Andrews, however, believed Plummer's take on the role of Captain Von Trapp provided originality that would have changed the film completely had he performed in a different way.

"You made it less saccharine," Andrews told Plummer. "You made it have astringency because of the way you played the captain. Without that, we would have been sunk, I think. I really mean that."

"I did that on purpose because I wanted to," Plummer responded. "I didn't want to be a sissy."

Their playful banter during their Q&A session onstage entertained audiences and showed how they still have remained friends. Andrews said she and Plummer still talk to this day.

"She is a great, wonderful old-fashioned saint," Plummer said of Andrews. "You would follow her as much as you would Joan of Arc."

The scenery, shot on location in Austria, was a treat to the movie itself, as it featured picturesque views of snowy mountain peaks and the town of Salzburg. Andrews noted that although the setting was almost perfect, there were small details in the background that audiences should look for when they watch the film again for the "umpteenth time."
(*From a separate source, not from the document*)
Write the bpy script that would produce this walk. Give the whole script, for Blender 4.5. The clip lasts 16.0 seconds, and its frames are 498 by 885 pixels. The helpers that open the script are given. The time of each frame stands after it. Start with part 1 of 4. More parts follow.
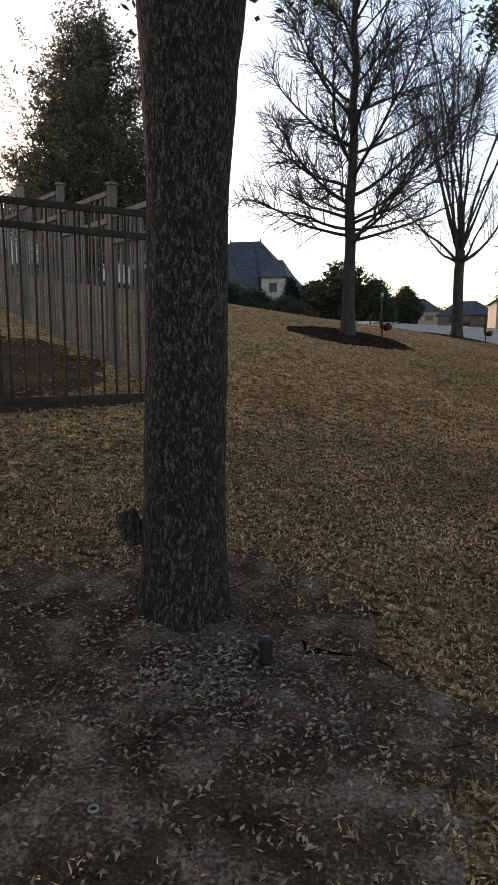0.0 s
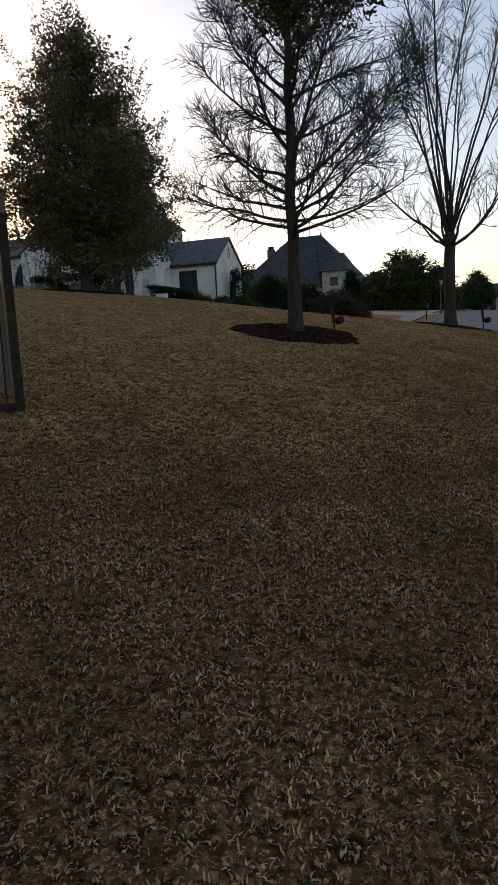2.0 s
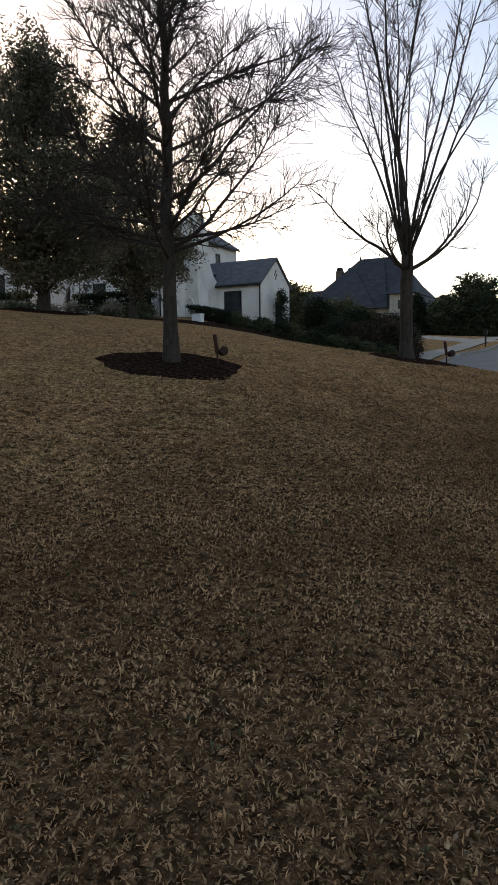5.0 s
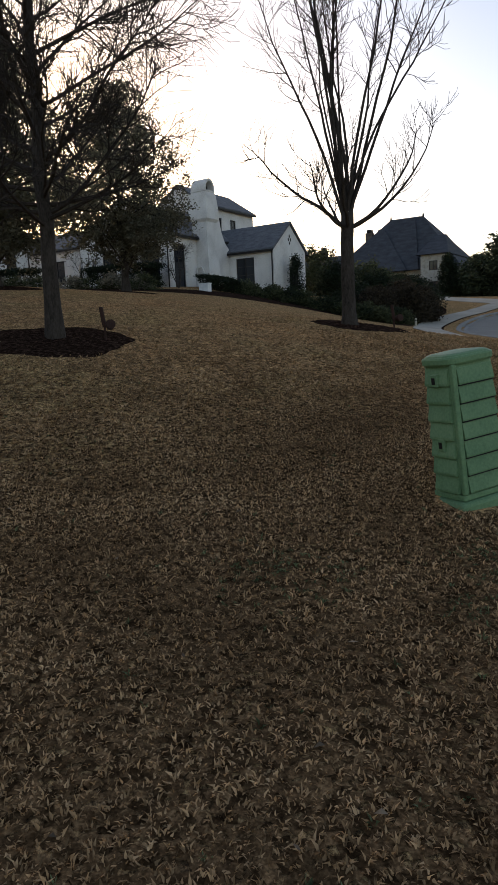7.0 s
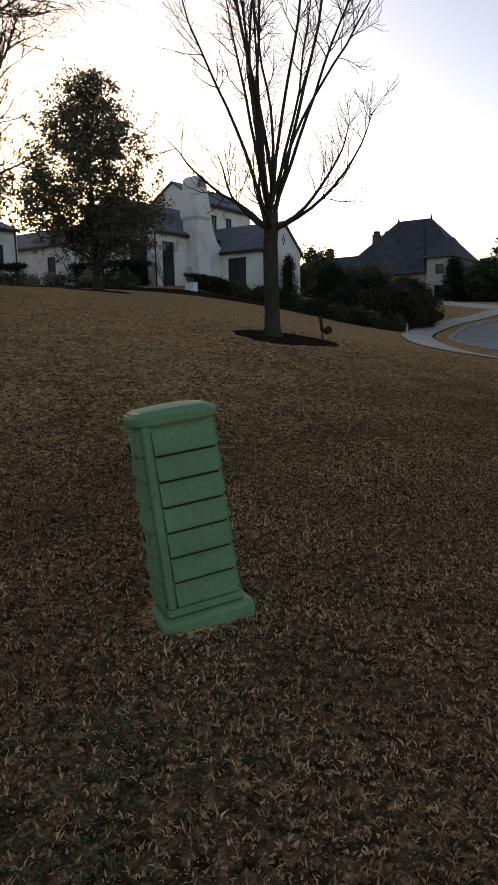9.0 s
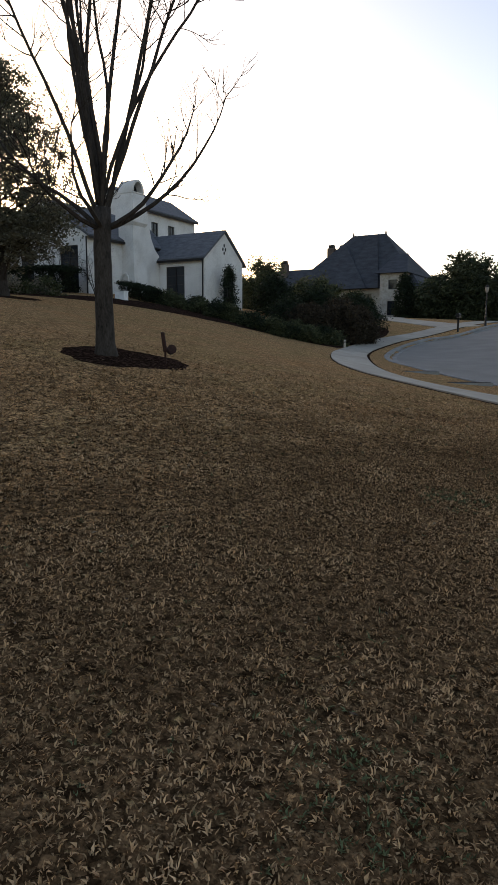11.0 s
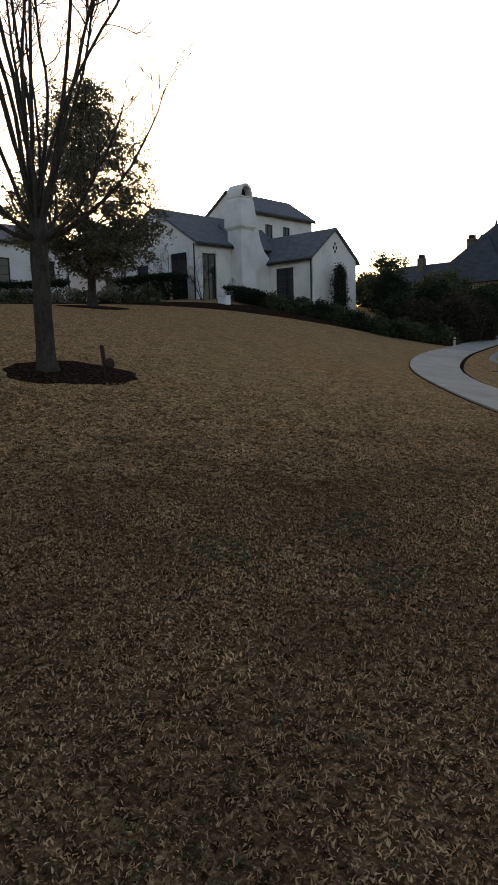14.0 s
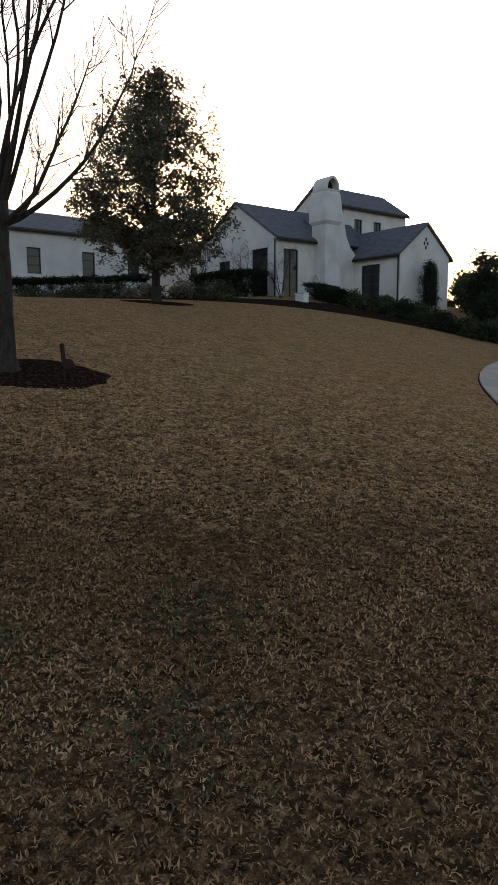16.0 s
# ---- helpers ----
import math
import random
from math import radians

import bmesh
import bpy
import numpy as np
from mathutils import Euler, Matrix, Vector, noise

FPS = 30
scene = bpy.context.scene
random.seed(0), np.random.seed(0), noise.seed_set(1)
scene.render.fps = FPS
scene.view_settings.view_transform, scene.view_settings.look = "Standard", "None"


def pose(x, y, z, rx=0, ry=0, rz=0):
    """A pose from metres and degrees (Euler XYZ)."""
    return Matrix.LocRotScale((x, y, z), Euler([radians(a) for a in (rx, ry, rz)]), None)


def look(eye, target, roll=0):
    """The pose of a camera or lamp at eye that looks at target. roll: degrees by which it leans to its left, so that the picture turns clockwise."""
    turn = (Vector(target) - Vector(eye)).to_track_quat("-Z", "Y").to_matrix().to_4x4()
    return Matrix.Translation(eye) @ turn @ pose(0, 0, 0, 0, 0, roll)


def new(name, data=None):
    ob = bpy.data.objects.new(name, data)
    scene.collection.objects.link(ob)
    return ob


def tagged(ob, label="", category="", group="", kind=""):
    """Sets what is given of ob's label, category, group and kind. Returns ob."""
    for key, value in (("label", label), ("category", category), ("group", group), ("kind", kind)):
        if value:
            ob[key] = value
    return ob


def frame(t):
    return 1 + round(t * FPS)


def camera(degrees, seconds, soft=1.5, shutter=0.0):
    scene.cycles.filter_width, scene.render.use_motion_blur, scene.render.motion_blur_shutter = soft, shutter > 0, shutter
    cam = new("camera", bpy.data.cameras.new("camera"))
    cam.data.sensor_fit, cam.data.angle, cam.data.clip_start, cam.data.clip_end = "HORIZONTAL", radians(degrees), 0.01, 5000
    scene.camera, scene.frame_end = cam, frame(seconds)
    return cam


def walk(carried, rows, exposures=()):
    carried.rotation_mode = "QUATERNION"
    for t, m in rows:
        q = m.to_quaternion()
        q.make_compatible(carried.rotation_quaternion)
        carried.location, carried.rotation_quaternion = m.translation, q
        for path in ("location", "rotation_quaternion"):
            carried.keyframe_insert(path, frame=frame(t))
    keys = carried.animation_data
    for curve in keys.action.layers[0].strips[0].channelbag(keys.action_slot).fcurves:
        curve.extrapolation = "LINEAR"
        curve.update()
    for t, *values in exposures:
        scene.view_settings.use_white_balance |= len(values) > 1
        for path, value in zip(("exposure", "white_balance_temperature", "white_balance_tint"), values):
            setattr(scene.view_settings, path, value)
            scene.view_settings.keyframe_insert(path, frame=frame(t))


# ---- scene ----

"When you see the movie, notice the strength of the background because it made a difference," said Andrews. "It wasn't just a picture postcard all the time."

Andrews gave a special shout out to both her children and three of her onscreen Von Trapp children who were also present: Debbie Turner (Marta Von Trapp), Heather Menzies-Urich (Louisa Von Trapp), and Kym Karath (Gretl Von Trapp).

Robert Morse, Shirley Jones, Keith Carradine, Leonard Maltin and Christine Ebersole were among the many film and theater stars who came out to support the timeless classic. Following the screening, guests mingled over cocktails at the W Hollywood rooftop for the postscreening bash.

The 2015 TCM Film Festival takes place March 26-29 throughout Hollywood, featuring special appearances by Dustin Hoffman, Spike Lee, Alec Baldwin and more.